Abstract

Discussions of race and racism are often missing in the curriculum of international relations courses or, when present, categorized as a “critical approach” and placed outside the mainstream. But this absence or marginalization from the mainstream of the discipline does not mean that such discussions are beyond the scope of its primary agenda—that is, theorize interstate relations. On the contrary, questions of race and racism have been foundational to the historical development of international relations. In its formative years, the discipline’s understanding of the global order was shaped by the Darwinist conceptions of racial hierarchies adopted by some its core theorists. They viewed the imperial domination of the “White races” over the “darker peoples of the world” to be justified, considering the immeasurable racial superiority of the former. Revisionist international relations scholars, also active during the formative years of the discipline, worked to upend these racialized hierarchies and underlined the need to account for the struggles and national aspirations of the dominated in international politics. Yet, international relations’ racist disciplinary precepts have persisted, and a color line—both globally and within the discipline—continues to divide the world into racialized, binary categories (e.g., civilized/uncivilized, modern/backward, and developed/undeveloped) that legitimize Western authority in international politics.
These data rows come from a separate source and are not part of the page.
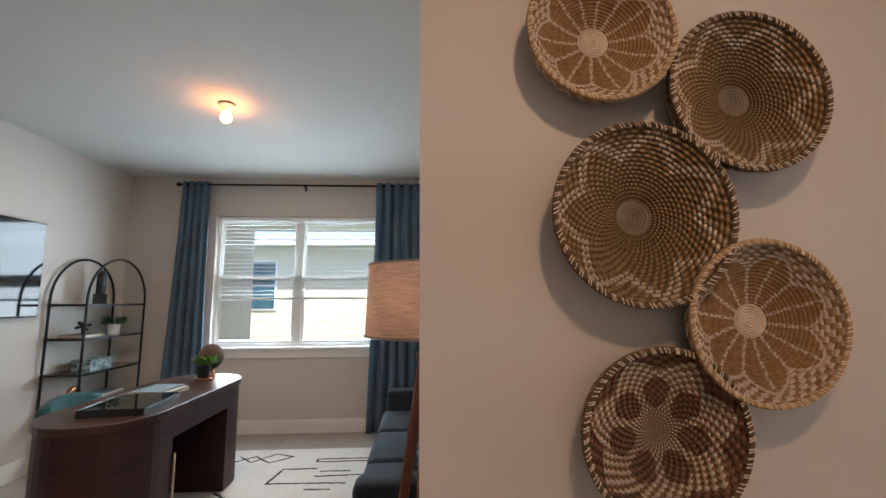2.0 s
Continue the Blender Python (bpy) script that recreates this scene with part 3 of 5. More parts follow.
# bedroom door, folded back along the dresser wall
bed_door = thing("door_bedroom", pose(T + 0.012, DY0 + 0.012, 0, 0, 0, -3.0), "white five-panel interior door swung fully open", "door")
part("leaf", panel_leaf(0.70, 2.37, 0.035, 7), TRIM, bed_door, "white painted panel door leaf", at=pose(0, -0.035, 0))
lever(bed_door, pose(0.635, 0.0, 0.93, 0, 0, 180))
for z in (0.24, 0.92, 1.53, 2.13):
    hinge(bed_door, pose(-0.006, 0.0, z))
strike = thing("strike_plate", pose(0.085, DY1 - 0.018, 0.9), "brass strike plate set in the white door jamb", "strike plate")
part("plate", box(-0.016, 0.016, -0.003, 0.0, -0.03, 0.03), CHROME, strike)
part("latch_hole", box(-0.007, 0.007, -0.004, -0.0028, -0.013, 0.013), DARKSLOT, strike)

# front door with ten lights
front = thing("door_front", pose(FX + 0.045, FD[0] + 0.02, 0, 0, 0, 90), "white front door with ten-light glazing and smart lock", "door")
DW = FD[1] - FD[0] - 0.04
GX0, GX1, GZ0, GZ1 = DW / 2 - 0.275, DW / 2 + 0.275, 0.58, 2.2
bm = bmesh.new()
for b in ((0, GX0, 0.02, 2.39), (GX1, DW, 0.02, 2.39), (GX0, GX1, 0.02, GZ0), (GX0, GX1, GZ1, 2.39)):
    box(b[0], b[1], -0.022, 0.022, b[2], b[3], bm=bm)
part("leaf", bm, TRIM, front, "white painted fibreglass leaf")
bm = bmesh.new()
for s in (1, -1):
    y0, y1 = sorted((s * 0.022, s * 0.03))
    for b in ((GX0 - 0.03, GX0, GZ0 - 0.03, GZ1 + 0.03), (GX1, GX1 + 0.03, GZ0 - 0.03, GZ1 + 0.03), (GX0, GX1, GZ0 - 0.03, GZ0), (GX0, GX1, GZ1, GZ1 + 0.03)):
        box(b[0], b[1], y0, y1, b[2], b[3], 0.003, bm=bm)
part("glazing_bead", bm, TRIM, front)
bm = bmesh.new()
for i in (1,):
    x = GX0 + (GX1 - GX0) * i / 2
    box(x - 0.011, x + 0.011, -0.012, 0.012, GZ0, GZ1, bm=bm)
for i in range(1, 5):
    z = GZ0 + (GZ1 - GZ0) * i / 5
    box(GX0, GX1, -0.0115, 0.0115, z - 0.011, z + 0.011, bm=bm)
part("glazing_bars", bm, TRIM, front)
pane_mesh = mesh_from(box(-0.13, 0.13, -0.003, 0.003, -0.156, 0.156), "pane")
pane_mesh.materials.append(GLASS)
for i in range(2):
    for j in range(5):
        p = new("pane", pane_mesh)
        p.parent = front
        p.location = (GX0 + (GX1 - GX0) * (i + 0.5) / 2, 0, GZ0 + (GZ1 - GZ0) * (j + 0.5) / 5)
        p.visible_shadow = False
for z0, z1 in ((0.1, 0.28), (0.32, 0.51)):
    bm = box(GX0, GX1, 0.022, 0.028, z0, z1, 0.0025)
    box(GX0 + 0.025, GX1 - 0.025, 0.0275, 0.031, z0 + 0.025, z1 - 0.025, 0.002, bm=bm)
    part("lower_panel", bm, TRIM, front)
lock = part("smart_lock", box(-0.034, 0.034, 0.022, 0.05, -0.07, 0.07, 0.008), BLACK, front, "dark keypad smart lock", at=pose(DW - 0.062, 0, 1.01))
part("keypad", box(-0.024, 0.024, 0.05, 0.052, -0.05, 0.02, 0.003), SCREEN, lock)
lever(front, pose(DW - 0.062, 0.022, 0.84, 0, 0, 180))
part("notice", box(GX1 - 0.12, GX1 - 0.01, 0.004, 0.006, 1.56, 1.64), BLACK, front, "small dark notice stuck to the glass")
part("door_sweep", box(0, DW, -0.02, 0.02, 0.004, 0.02), BLACK, front)
structure("trim_threshold", box(FX - 0.06, FX + 0.2, FD[0] + 0.02, FD[1] - 0.02, 0.0, 0.012, 0.004), CHROME, "metal front door threshold", "threshold")


def switch_plate(at, label="white rocker light switch on the wall", gang=1, outlet=False):
    """Faces -y; centre at the pose."""
    w = 0.071
    ob = thing("wall_outlet" if outlet else "light_switch", at, label, "outlet" if outlet else "light switch")
    part("cover_plate", box(-w / 2, w / 2, -0.006, 0, -0.059, 0.059, 0.0025), PLASTIC, ob)
    if outlet:
        for z in (-0.02, 0.02):
            s = part("socket", box(-0.017, 0.017, -0.009, -0.005, z - 0.014, z + 0.014, 0.003), PLASTIC, ob)
            part("slots", merge(box(-0.008, -0.006, -0.0096, -0.0088, z - 0.003, z + 0.006), box(0.006, 0.008, -0.0096, -0.0088, z - 0.003, z + 0.006)), DARKSLOT, s)
    else:
        part("rocker", box(-0.017, 0.017, -0.011, -0.004, -0.034, 0.034, 0.002), PLASTIC, ob, at=pose(0, 0, 0, 4))
        part("rocker_gap", box(-0.019, 0.019, -0.0068, -0.0058, -0.036, 0.036), GAP, ob, at=pose(0, 0.0002, 0))
    for z in (-0.05, 0.05):
        part("screw", lathe([(0.0035, 0), (0.003, 0.0012)], 8, axis="y"), CHROME, ob, at=pose(0, -0.006, z))
    return ob


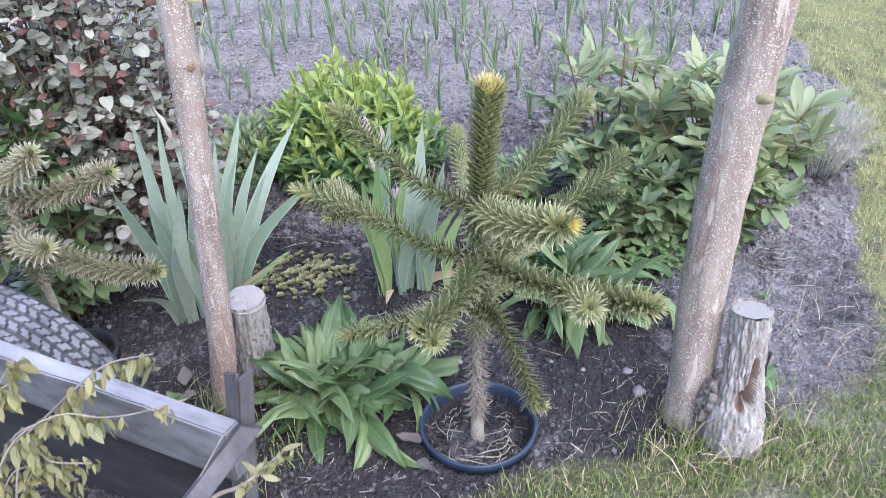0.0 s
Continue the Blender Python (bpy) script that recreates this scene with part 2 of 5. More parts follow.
SCALE_ORANGE = leaf_material("scale_leaf_bud", (0.75, 0.40, 0.06), (0.8, 0.47, 0.08), tip=(0.8, 0.36, 0.07), rough=0.45, glow=0.2)
SCALE_PALE = leaf_material("scale_leaf_pale", (0.14, 0.145, 0.07), (0.27, 0.265, 0.14), edge=(0.58, 0.55, 0.40), tip=(0.74, 0.68, 0.52), rough=0.45, glow=0.15)
SCALE_DRY = leaf_material("scale_leaf_dry", (0.09, 0.076, 0.06), (0.20, 0.17, 0.135), edge=(0.36, 0.32, 0.24), tip=(0.40, 0.35, 0.27), rough=0.7, glow=0.05)
BROAD = leaf_material("broad_leaf", (0.055, 0.125, 0.038), (0.165, 0.255, 0.085), blotch=(0.25, 0.33, 0.10), rib=(0.20, 0.29, 0.12), ribs=2.2, rough=0.36, glow=0.22, ribw=0.045, spec=0.55)
IRIS = leaf_material("iris_leaf", (0.18, 0.295, 0.195), (0.33, 0.44, 0.335), edge=(0.46, 0.54, 0.38), ribs=4.0, rough=0.5, glow=0.2)
IRIS_GREEN = leaf_material("iris_leaf_green", (0.20, 0.36, 0.11), (0.29, 0.44, 0.14), edge=(0.40, 0.5, 0.25), ribs=4.0, rough=0.5, glow=0.28)
IRIS_DRY = leaf_material("iris_leaf_dry", (0.42, 0.36, 0.2), (0.5, 0.46, 0.28), ribs=4.0, rough=0.7, glow=0.15)
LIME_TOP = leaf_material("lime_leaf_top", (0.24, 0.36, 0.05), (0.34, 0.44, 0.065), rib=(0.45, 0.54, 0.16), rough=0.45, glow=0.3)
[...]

However, the introduction of race and racism in the teaching of the discipline equally unsettles the assumption that international relations embodies a value-free scientific endeavor. Instead, the role of racist precepts in the making and workings of the field demonstrates that the discipline’s mainstream is deeply positioned in its view of the world and, as a consequence, fails to account for the multiplicity of ways in which international politics is encountered and experienced.